# GOAL:
Skip the pictures. Reproduce all other material exactly.

# INFORMATION SHOWN:
-=-=-=-=-

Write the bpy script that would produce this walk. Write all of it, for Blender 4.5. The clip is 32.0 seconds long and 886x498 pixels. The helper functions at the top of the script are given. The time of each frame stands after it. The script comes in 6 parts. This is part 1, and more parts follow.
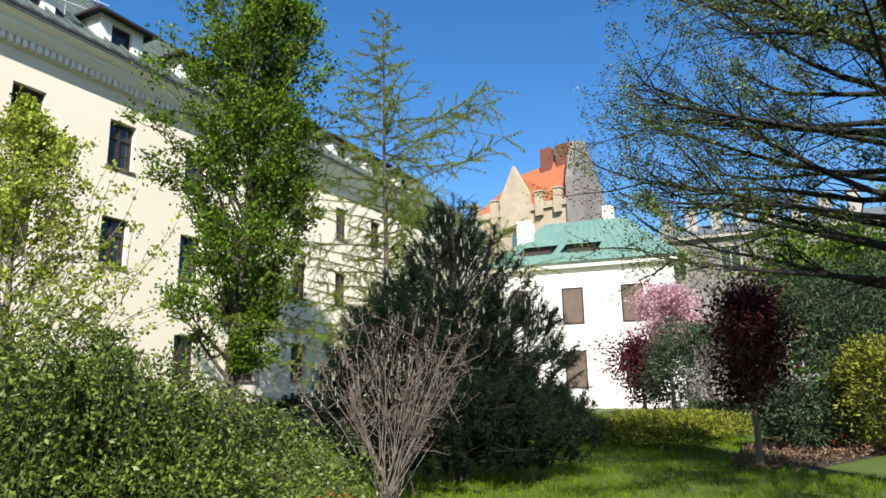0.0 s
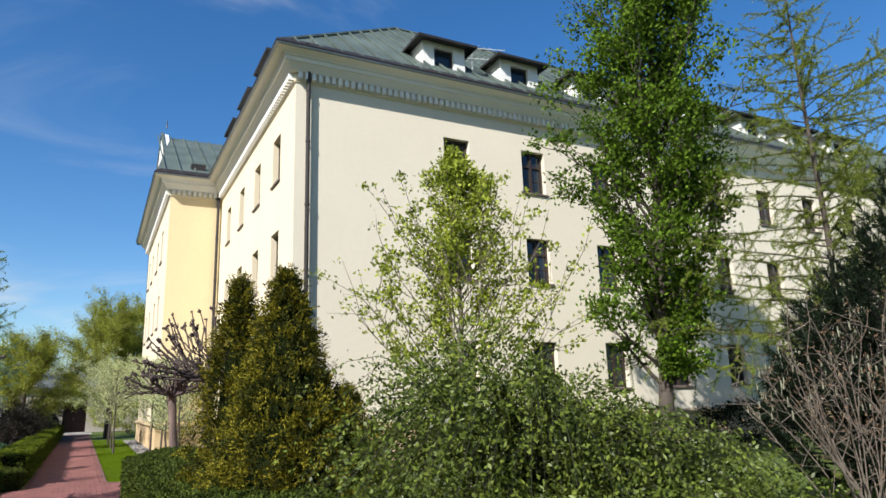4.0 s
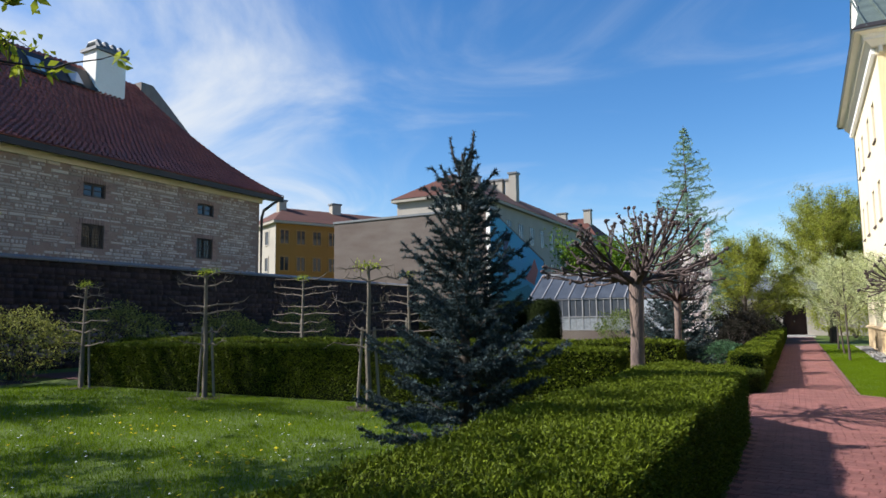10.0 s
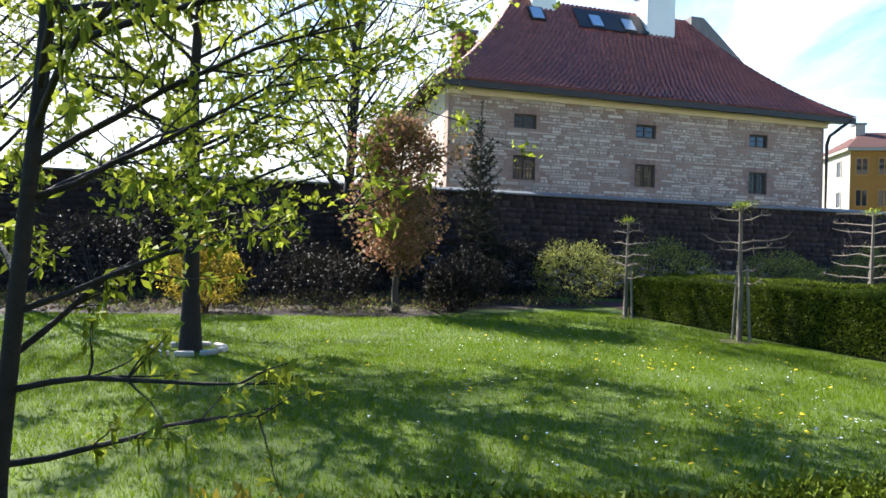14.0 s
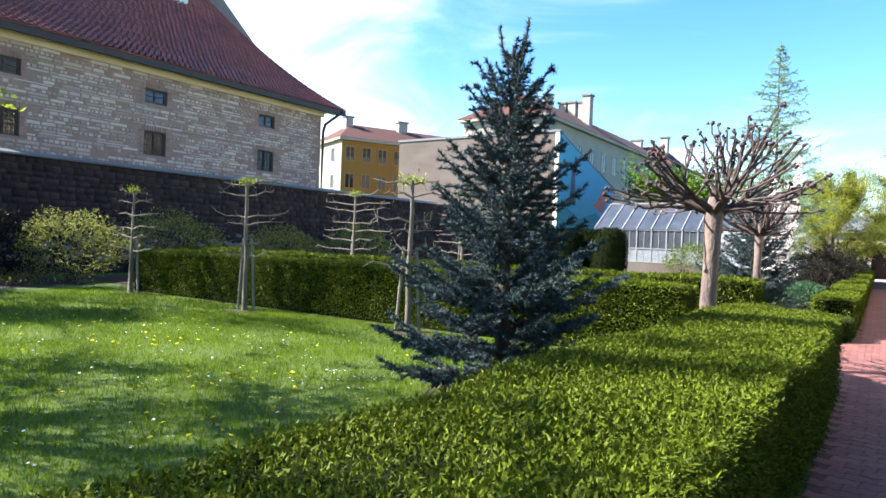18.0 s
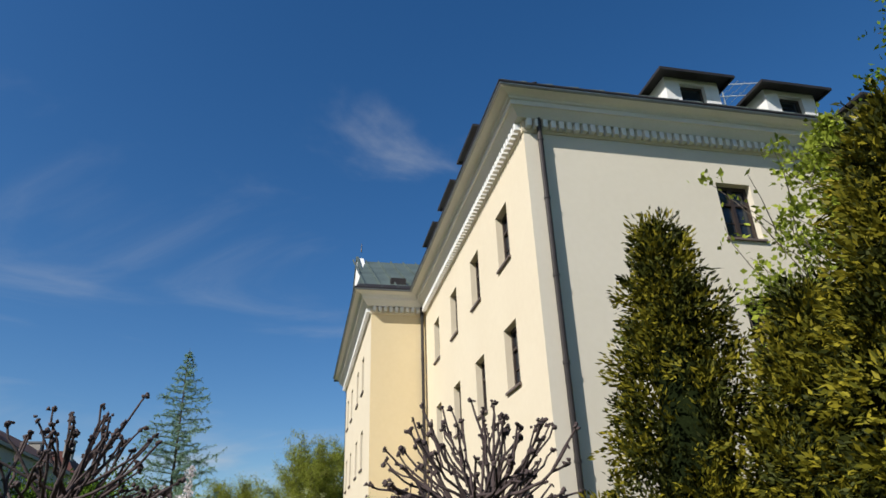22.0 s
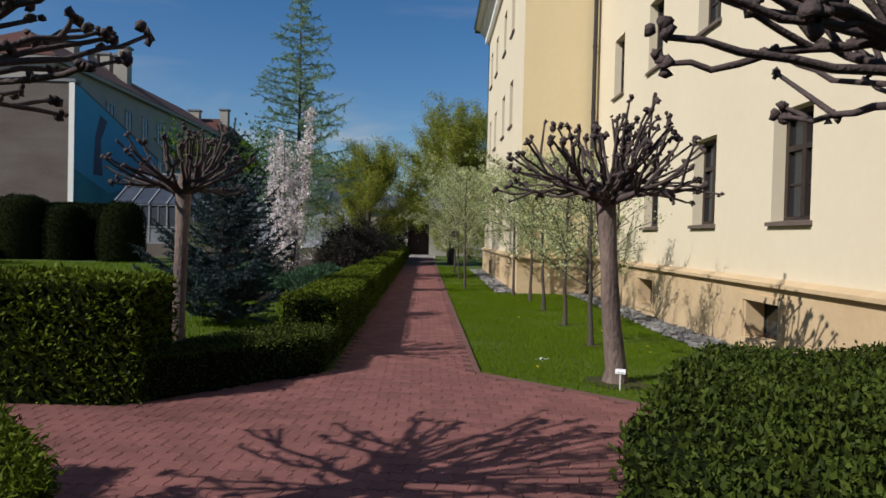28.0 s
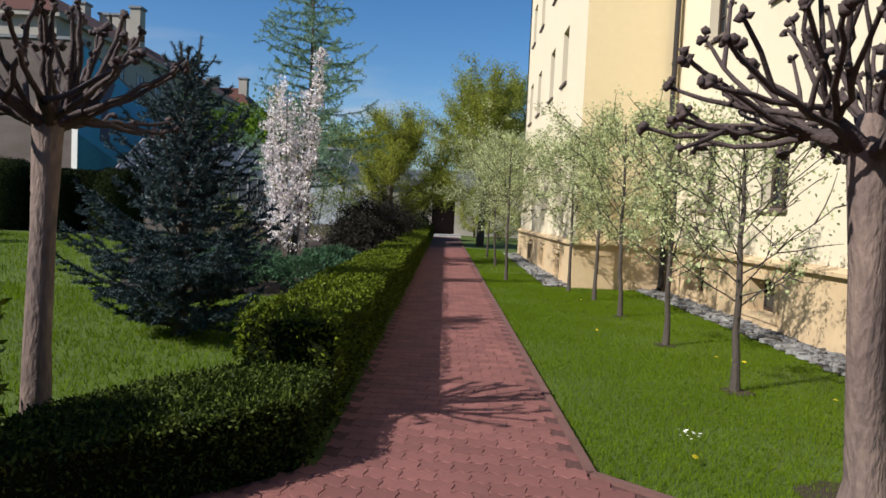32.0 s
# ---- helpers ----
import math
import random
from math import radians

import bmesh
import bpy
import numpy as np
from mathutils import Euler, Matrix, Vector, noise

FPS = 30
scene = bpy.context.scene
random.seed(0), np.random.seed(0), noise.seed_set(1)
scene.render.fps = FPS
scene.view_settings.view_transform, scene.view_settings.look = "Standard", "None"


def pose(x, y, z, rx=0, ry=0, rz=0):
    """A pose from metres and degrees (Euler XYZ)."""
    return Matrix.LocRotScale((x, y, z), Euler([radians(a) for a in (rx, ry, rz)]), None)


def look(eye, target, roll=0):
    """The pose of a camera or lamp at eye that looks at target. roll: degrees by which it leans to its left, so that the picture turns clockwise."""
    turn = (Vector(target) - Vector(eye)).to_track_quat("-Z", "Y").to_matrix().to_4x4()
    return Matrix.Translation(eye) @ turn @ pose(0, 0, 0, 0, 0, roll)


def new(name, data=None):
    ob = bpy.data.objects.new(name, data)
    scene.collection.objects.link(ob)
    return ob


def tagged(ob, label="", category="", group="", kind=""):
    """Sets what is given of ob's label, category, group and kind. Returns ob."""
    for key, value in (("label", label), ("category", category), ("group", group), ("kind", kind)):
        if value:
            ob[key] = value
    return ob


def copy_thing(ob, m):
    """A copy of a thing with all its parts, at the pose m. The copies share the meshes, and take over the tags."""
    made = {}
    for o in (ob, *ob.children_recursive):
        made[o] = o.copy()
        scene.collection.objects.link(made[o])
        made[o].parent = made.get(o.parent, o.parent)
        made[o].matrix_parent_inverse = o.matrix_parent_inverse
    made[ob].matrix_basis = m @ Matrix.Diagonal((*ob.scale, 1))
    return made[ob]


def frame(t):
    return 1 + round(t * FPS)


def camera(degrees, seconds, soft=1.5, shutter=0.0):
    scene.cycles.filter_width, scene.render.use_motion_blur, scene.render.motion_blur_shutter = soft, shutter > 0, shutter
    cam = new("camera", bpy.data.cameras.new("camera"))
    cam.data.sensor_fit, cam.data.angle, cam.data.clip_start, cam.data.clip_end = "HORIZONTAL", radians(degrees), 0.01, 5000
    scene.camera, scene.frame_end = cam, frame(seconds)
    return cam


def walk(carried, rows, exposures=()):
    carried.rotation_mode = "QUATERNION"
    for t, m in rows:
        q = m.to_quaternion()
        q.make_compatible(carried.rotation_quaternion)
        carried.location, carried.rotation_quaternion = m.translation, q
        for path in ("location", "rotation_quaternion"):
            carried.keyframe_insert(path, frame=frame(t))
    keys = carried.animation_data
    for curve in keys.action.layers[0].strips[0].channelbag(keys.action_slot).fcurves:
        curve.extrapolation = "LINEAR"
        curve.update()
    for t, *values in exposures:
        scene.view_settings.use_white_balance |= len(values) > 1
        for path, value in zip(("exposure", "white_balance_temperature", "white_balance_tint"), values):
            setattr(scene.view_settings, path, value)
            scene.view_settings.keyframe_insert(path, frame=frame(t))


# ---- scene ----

-=-=-=-=-

# OUTPUT OF THE TASK:
Write the bpy script that would produce this walk. Write all of it, for Blender 4.5. The clip is 32.0 seconds long and 886x498 pixels. The helper functions at the top of the script are given. The time of each frame stands after it. The script comes in 6 parts. This is part 1, and more parts follow.
0.0 s
4.0 s
10.0 s
14.0 s
18.0 s
22.0 s
28.0 s
32.0 s
# ---- helpers ----
import math
import random
from math import radians

import bmesh
import bpy
import numpy as np
from mathutils import Euler, Matrix, Vector, noise

FPS = 30
scene = bpy.context.scene
random.seed(0), np.random.seed(0), noise.seed_set(1)
scene.render.fps = FPS
scene.view_settings.view_transform, scene.view_settings.look = "Standard", "None"


def pose(x, y, z, rx=0, ry=0, rz=0):
    """A pose from metres and degrees (Euler XYZ)."""
    return Matrix.LocRotScale((x, y, z), Euler([radians(a) for a in (rx, ry, rz)]), None)


def look(eye, target, roll=0):
    """The pose of a camera or lamp at eye that looks at target. roll: degrees by which it leans to its left, so that the picture turns clockwise."""
    turn = (Vector(target) - Vector(eye)).to_track_quat("-Z", "Y").to_matrix().to_4x4()
    return Matrix.Translation(eye) @ turn @ pose(0, 0, 0, 0, 0, roll)


def new(name, data=None):
    ob = bpy.data.objects.new(name, data)
    scene.collection.objects.link(ob)
    return ob


def tagged(ob, label="", category="", group="", kind=""):
    """Sets what is given of ob's label, category, group and kind. Returns ob."""
    for key, value in (("label", label), ("category", category), ("group", group), ("kind", kind)):
        if value:
            ob[key] = value
    return ob


def copy_thing(ob, m):
    """A copy of a thing with all its parts, at the pose m. The copies share the meshes, and take over the tags."""
    made = {}
    for o in (ob, *ob.children_recursive):
        made[o] = o.copy()
        scene.collection.objects.link(made[o])
        made[o].parent = made.get(o.parent, o.parent)
        made[o].matrix_parent_inverse = o.matrix_parent_inverse
    made[ob].matrix_basis = m @ Matrix.Diagonal((*ob.scale, 1))
    return made[ob]


def frame(t):
    return 1 + round(t * FPS)


def camera(degrees, seconds, soft=1.5, shutter=0.0):
    scene.cycles.filter_width, scene.render.use_motion_blur, scene.render.motion_blur_shutter = soft, shutter > 0, shutter
    cam = new("camera", bpy.data.cameras.new("camera"))
    cam.data.sensor_fit, cam.data.angle, cam.data.clip_start, cam.data.clip_end = "HORIZONTAL", radians(degrees), 0.01, 5000
    scene.camera, scene.frame_end = cam, frame(seconds)
    return cam


def walk(carried, rows, exposures=()):
    carried.rotation_mode = "QUATERNION"
    for t, m in rows:
        q = m.to_quaternion()
        q.make_compatible(carried.rotation_quaternion)
        carried.location, carried.rotation_quaternion = m.translation, q
        for path in ("location", "rotation_quaternion"):
            carried.keyframe_insert(path, frame=frame(t))
    keys = carried.animation_data
    for curve in keys.action.layers[0].strips[0].channelbag(keys.action_slot).fcurves:
        curve.extrapolation = "LINEAR"
        curve.update()
    for t, *values in exposures:
        scene.view_settings.use_white_balance |= len(values) > 1
        for path, value in zip(("exposure", "white_balance_temperature", "white_balance_tint"), values):
            setattr(scene.view_settings, path, value)
            scene.view_settings.keyframe_insert(path, frame=frame(t))


# ---- scene ----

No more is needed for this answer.